8. The United States should initiate a discussion at the level of the Summit of the Eight of an investment treaty to deny export credits to Western firms doing business with OC-controlled firms in Russia.
9. Because ROC activity requires a response from various U.S. government agencies with multiple roles and missions, decisions about whether prosecution or foreign policy objectives take precedence should be made on a case-by-case basis.
10. Because businesspersons often become the targets of ROC activity, a greater effort should be made to provide them with relevant information. The Foreign Commercial Service of the Department of Commerce, in conjunction with the Overseas Security Advisory Committee of the Department of State, should work with other U.S. agencies and the Russian government to advise and support businesspersons, providing them especially with alternatives to paying extortion to criminal elements in Russia.
11. A shared public database on ROC, including a collation of declassified and open-source materials, should be created to assist investors from the United States and other countries. The database could be supplemented by a classified database for use by U.S. government agencies only. Considering the transnational breadth of ROC activity, a database supporting intelligence sharing among various groups like the Group of Eight (G-8), European Police Office (EUROPOL), and the "six nation group" addressing the transnational aspects of the ROC threats is also necessary.
12. The U.S. intelligence community must be directed to fill the immense intelligence gaps on ROC. Their elements should use well-tested operational know-how and tradecraft to recruit informants inside ROC or induce defections from the various ranks of people who can provide hard inside knowledge of how the various ROC elements operate, do not operate, cooperate, and do not cooperate.
13. The interpenetration of Russian officialdom, businesses, and criminal organizations makes it more lucrative than ever that U.S. law enforcement and intelligence agencies fully cooperate and share the fruits of their respective disciplines to serve U.S. policy, security, and commercial interests more capably.
14. Close U.S. government identification with corrupt elements of Russia's political establishment risks serious popular backlash inside Russia. The United States must avoid the appearance of unqualified support for what is routinely seen as a kleptocratic establishment. Such linkage reinforces a growing popular perception that democratic political and market economic systems are merely code words for rapacious criminality. The United States should address this perception by increasing its public diplomacy discussion of the causes and cures for ROC.
15. The U.S. government must support not only senior-level reformers in the Russian government but reformers outside government as well. The United States should not remain silent in the face of official hostility toward human rights leaders like Sergei Kovalev of the Sakharov Foundation or fabricated charges against the environmentalist Captain Alexander Nikitin.

== Conclusion ==

Due to bringing awareness of these suggestions, the Russian Organized Crime Task Force believes the fight against organized crime in Russia is becoming more influential and successful.

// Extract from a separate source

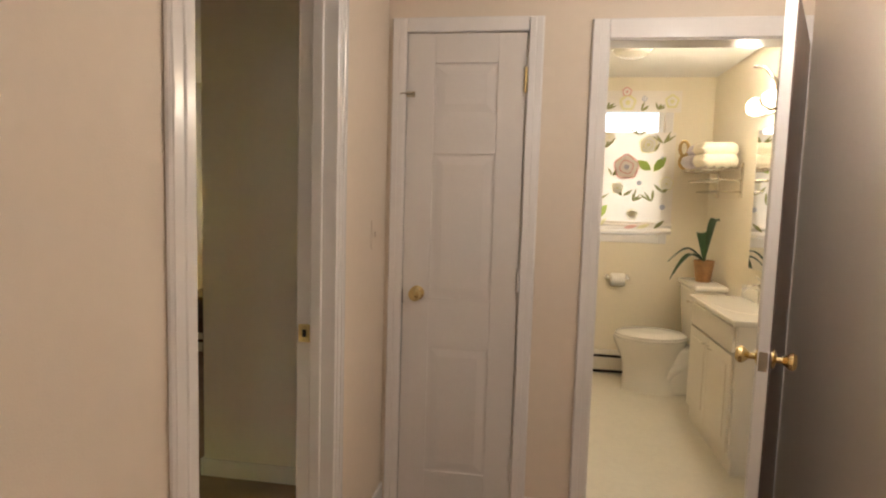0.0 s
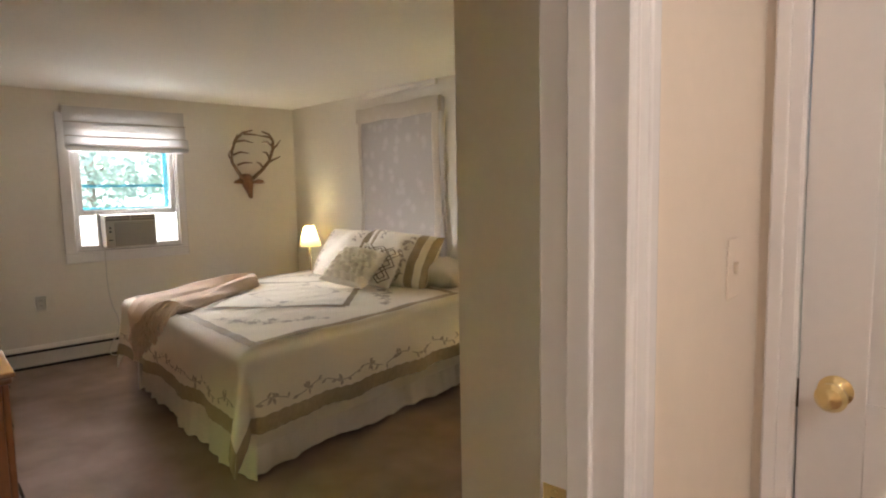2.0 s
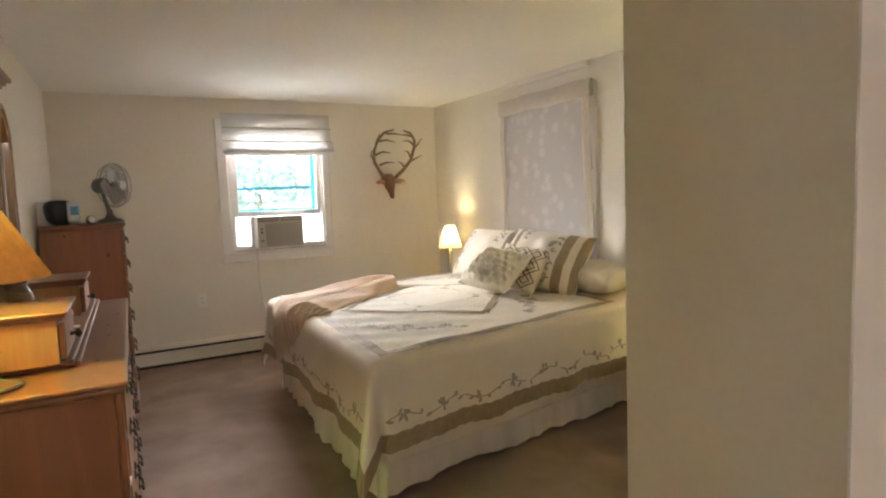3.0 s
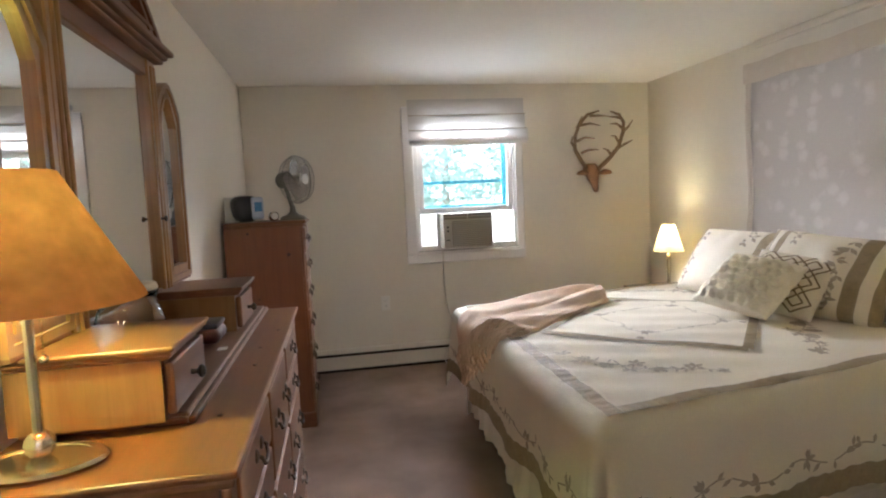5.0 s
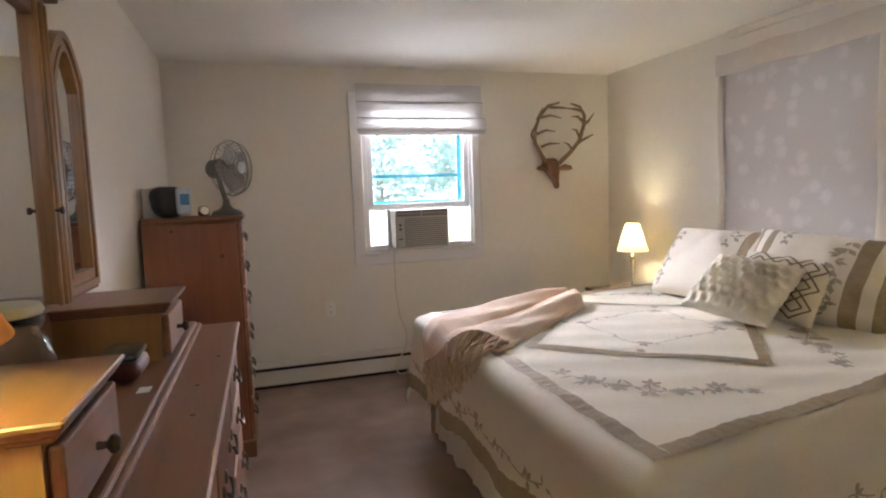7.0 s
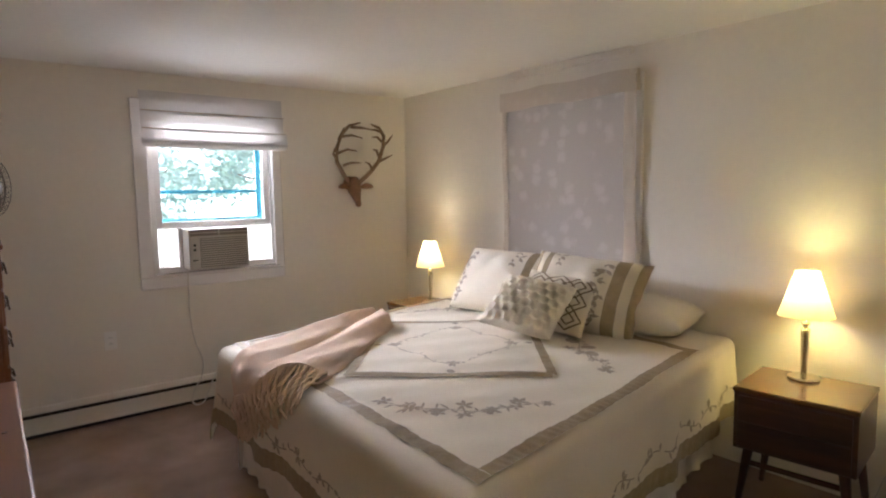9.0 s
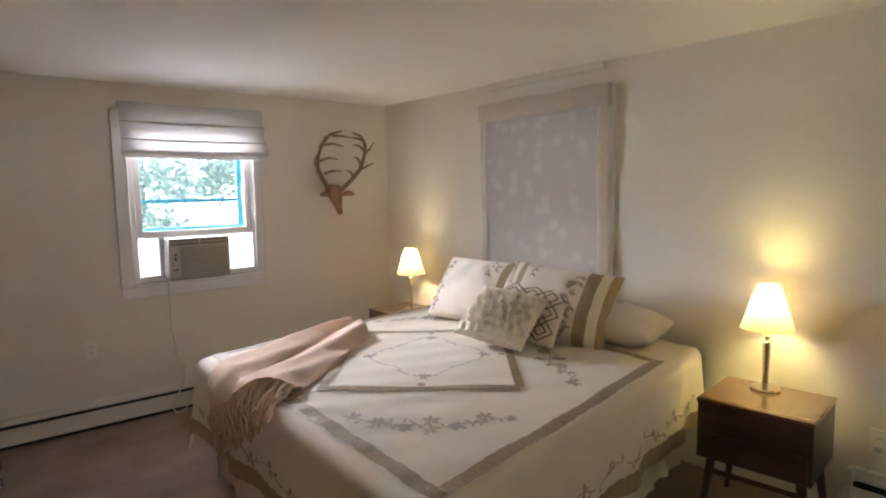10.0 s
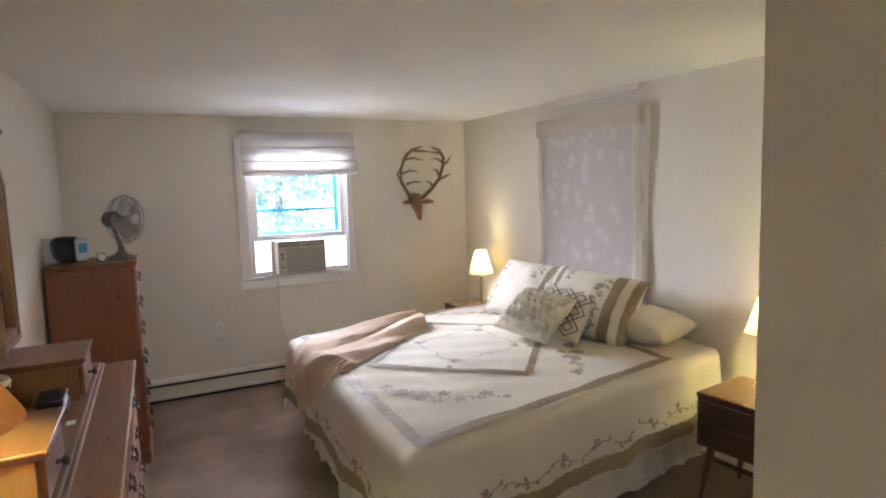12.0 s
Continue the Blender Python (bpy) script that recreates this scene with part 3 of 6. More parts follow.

Also, in recent times, law enforcement agencies in Russia, Germany, Canada, the United Kingdom, and the United States have tightened coordination and cooperation. In addition, Russia has steadily become more open and accepting of foreign help. Even more, organized crime problems are now being publicly spoken about in the new Russian Federation whereas before any government action or relationship to these criminal groups was kept secret. This opening to the public might be a sign of implementation of stronger actions in the near future.